Разбирались с этим весельем жестко.
«Между тем Петербург пришел в себя и стал принимать решительные меры. По инициативе главы правительства гр. Витте для восстановления порядка на Сибирской магистрали были командированы воинские отряды: ген. Меллер — Закомельского, который шел от Москвы на восток, и ген. Ренненкампфа, двигавшегося от Харбина на запад. Позже подошел к Владивостоку ген. Мищенко, когда схлынула уже наиболее буйная масса запасных, и успокоил город мирным путем.

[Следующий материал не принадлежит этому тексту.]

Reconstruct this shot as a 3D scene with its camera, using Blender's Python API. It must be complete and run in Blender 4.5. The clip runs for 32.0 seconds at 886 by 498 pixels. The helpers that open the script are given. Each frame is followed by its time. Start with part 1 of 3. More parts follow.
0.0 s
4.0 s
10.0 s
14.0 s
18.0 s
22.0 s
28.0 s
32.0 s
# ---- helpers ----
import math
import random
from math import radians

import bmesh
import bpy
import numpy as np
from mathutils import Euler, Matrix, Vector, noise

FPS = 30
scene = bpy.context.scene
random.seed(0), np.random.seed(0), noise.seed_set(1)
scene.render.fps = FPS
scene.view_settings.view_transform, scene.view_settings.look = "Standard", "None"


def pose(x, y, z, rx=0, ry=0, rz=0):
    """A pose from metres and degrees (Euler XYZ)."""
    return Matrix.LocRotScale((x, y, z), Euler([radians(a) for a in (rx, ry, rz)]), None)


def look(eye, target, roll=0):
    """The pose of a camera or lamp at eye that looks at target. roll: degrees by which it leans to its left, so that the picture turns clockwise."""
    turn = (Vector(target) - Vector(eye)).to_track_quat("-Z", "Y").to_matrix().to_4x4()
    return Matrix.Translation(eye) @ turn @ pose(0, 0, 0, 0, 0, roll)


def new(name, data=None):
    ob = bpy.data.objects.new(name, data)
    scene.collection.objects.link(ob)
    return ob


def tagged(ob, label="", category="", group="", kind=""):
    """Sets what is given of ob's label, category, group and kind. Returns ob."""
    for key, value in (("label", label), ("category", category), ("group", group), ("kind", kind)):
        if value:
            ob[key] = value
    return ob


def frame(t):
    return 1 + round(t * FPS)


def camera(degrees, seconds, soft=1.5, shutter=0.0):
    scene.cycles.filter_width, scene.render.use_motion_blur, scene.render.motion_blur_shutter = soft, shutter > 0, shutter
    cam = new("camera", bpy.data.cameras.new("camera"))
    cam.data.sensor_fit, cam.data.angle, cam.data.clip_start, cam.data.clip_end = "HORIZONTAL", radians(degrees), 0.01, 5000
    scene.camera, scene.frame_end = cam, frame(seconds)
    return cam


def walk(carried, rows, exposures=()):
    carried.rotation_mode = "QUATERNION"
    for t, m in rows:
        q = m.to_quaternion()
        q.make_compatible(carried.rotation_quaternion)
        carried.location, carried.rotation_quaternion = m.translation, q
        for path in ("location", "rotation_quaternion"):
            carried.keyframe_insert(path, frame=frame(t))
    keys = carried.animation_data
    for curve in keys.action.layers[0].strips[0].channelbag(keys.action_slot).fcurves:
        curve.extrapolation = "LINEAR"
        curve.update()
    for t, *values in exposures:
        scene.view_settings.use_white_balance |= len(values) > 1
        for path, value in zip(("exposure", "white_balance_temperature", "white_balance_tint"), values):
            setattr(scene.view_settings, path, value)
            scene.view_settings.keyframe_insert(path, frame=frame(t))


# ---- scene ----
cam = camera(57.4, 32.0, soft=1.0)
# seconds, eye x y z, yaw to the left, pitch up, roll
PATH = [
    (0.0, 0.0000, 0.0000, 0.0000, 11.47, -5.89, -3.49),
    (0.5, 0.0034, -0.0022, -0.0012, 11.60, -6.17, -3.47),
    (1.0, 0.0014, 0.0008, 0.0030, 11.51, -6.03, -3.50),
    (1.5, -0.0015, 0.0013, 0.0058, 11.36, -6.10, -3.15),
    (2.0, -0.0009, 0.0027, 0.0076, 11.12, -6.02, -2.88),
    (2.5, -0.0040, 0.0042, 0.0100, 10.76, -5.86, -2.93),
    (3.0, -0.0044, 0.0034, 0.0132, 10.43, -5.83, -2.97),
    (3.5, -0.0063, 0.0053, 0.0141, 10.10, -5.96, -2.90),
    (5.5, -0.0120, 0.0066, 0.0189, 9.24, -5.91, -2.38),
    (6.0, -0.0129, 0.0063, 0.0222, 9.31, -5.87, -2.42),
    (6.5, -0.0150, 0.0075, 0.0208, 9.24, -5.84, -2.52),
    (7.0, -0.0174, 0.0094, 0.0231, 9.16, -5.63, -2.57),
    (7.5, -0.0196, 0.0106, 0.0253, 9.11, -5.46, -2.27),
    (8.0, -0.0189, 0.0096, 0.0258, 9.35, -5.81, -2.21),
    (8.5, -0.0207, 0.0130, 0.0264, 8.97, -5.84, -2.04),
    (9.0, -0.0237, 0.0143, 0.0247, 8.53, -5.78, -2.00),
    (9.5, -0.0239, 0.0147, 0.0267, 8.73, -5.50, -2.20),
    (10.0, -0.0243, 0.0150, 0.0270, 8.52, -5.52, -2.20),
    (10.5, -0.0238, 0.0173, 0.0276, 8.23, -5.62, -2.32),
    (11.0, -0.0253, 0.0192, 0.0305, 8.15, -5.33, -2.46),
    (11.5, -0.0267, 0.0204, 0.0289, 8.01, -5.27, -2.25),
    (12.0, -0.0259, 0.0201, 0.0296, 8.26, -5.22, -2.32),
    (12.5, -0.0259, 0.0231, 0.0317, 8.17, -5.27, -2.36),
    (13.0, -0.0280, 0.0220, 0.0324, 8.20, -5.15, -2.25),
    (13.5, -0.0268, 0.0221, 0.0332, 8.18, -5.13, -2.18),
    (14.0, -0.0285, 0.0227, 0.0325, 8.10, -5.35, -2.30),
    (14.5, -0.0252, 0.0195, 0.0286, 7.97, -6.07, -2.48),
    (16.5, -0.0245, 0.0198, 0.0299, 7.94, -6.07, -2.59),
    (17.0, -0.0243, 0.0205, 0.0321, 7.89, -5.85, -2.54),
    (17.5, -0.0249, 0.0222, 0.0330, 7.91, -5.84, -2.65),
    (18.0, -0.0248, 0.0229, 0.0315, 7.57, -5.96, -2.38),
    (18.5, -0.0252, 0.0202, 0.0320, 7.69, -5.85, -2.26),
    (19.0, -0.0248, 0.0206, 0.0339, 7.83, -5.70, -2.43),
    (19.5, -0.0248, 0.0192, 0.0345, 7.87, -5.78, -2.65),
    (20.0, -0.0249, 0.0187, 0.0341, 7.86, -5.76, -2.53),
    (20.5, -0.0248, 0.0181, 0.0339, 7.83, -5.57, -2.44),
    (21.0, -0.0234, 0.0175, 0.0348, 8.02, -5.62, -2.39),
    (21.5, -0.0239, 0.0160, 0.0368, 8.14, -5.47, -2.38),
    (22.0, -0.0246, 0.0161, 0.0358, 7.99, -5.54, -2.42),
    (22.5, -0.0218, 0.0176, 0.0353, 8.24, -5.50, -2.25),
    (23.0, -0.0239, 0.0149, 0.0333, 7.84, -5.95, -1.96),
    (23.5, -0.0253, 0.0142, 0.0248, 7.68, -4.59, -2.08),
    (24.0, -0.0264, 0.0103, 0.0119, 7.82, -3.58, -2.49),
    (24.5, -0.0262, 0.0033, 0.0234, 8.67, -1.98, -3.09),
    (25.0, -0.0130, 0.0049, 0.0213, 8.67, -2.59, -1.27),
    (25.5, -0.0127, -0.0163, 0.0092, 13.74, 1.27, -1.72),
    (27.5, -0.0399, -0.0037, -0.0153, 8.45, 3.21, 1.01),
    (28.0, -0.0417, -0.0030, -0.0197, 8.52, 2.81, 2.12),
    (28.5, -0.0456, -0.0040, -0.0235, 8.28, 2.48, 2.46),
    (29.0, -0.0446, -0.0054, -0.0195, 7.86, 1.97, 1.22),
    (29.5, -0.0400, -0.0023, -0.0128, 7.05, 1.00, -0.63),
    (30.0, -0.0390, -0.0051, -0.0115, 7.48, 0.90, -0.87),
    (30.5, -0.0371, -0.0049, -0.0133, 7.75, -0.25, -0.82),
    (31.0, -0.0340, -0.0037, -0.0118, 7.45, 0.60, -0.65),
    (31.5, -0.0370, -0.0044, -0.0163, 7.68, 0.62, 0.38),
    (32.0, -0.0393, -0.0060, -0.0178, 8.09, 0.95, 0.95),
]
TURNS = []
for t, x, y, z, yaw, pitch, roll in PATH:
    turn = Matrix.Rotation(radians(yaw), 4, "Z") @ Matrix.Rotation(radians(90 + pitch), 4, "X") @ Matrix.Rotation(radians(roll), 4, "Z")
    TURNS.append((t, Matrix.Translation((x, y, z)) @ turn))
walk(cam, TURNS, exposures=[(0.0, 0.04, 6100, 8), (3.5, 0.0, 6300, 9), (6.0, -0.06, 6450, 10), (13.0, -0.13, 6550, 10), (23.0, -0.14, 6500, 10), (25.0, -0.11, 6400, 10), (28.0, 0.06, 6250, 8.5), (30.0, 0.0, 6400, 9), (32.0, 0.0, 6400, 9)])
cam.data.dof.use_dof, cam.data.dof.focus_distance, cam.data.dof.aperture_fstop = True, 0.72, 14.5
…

Ген. Ренненкампф выступил из Харбина 22 января 1906 г. с дивизией, шел, не встречая сопротивления, восстанавливая железнодорожную администрацию и усмиряя буйные эшелоны запасных. Усмирение производилось обыкновенно таким способом: высадит из поезда мятежный эшелон и заставит идти пешком километров за 25 по сибирскому морозу (30–40 град, по Реомюру) до следующей станции, где к определенному сроку их ждал порожний состав поезда.
Подойдя к Чите, считавшейся наиболее серьезным оплотом революционного движения, Ренненкампф остановился и потребовал сдачи города. После нескольких дней переговоров Чита сдалась без боя. Ренненкампф сменил высших администраторов Забайкальской области, отобрал у населения оружие и арестовал главных руководителей мятежа, предав их военному суду. Так поступал и в дальнейшем».
В общем и целом, из восстаний ничего не вышло. Однако это совсем не означало, что восторжествовал порядок. Наоборот, всё только начиналось.